RESNICK and F.E. SWEENEY, JJ., concur in the foregoing dissenting opinion.
Notes
I also note that Section 10.11 of the collective bargaining agreement relates to the computerized disciplinary database maintained by the city. Section 10.11 requires only that the officers’ names and other information that identifies specific officers be deleted.
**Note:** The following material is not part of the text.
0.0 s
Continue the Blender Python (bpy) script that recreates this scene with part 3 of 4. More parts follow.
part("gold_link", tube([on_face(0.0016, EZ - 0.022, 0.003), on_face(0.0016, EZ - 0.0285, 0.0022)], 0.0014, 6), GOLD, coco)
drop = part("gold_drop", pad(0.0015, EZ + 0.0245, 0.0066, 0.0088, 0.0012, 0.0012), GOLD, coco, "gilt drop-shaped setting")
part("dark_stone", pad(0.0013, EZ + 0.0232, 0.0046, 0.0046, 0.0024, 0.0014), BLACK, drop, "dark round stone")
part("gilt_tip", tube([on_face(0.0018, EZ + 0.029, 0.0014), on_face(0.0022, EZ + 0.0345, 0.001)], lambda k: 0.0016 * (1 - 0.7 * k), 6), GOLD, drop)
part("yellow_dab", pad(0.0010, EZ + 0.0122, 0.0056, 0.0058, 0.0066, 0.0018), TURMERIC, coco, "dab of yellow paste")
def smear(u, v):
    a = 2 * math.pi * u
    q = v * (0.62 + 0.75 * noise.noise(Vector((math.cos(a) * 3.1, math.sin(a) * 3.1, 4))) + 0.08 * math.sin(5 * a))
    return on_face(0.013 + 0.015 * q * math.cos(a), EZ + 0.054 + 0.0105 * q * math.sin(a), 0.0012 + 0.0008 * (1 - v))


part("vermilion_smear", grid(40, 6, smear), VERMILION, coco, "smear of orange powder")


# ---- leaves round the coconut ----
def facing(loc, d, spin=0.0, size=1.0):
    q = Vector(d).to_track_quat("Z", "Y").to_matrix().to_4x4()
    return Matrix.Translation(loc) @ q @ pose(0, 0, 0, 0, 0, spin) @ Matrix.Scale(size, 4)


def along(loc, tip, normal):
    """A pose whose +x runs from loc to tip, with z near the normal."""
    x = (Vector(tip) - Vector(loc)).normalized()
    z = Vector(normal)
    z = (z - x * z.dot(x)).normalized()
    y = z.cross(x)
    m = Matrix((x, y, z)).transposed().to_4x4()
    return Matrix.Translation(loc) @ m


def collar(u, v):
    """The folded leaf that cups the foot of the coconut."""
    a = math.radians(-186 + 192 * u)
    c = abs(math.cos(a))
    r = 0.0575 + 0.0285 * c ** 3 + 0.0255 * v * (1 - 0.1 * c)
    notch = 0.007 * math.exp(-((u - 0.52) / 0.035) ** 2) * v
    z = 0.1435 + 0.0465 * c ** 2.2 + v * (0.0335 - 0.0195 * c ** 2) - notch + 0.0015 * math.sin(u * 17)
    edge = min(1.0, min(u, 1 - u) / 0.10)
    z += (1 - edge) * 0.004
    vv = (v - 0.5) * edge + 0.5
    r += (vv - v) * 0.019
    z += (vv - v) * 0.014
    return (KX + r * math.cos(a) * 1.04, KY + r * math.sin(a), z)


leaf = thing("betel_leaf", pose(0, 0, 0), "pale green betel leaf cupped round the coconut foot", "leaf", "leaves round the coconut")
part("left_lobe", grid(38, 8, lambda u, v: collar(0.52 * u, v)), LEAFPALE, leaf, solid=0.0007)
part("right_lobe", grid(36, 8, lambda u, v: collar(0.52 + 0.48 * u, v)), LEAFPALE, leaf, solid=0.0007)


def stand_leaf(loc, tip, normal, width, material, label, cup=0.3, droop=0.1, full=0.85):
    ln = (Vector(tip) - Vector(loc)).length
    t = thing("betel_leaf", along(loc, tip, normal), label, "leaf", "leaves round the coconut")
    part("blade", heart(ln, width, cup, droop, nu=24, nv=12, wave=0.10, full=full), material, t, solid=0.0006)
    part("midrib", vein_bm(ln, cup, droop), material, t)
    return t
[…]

Furthermore, Section 10.11 specifically provides that “the descriptive information of the members involved and of the circumstances will be retained (including but not limited to: age, race, sex, and rank of the member issuing and receiving the discipline, the date, shift, and unit of the officers involved; and a description of the discipline issued and the circumstance leading thereto).” The FOP does not contest that the information retained in conformance with Section 10.11 should be made available to the Dispatch. The FOP seeks only to have the names and other identifying information deleted.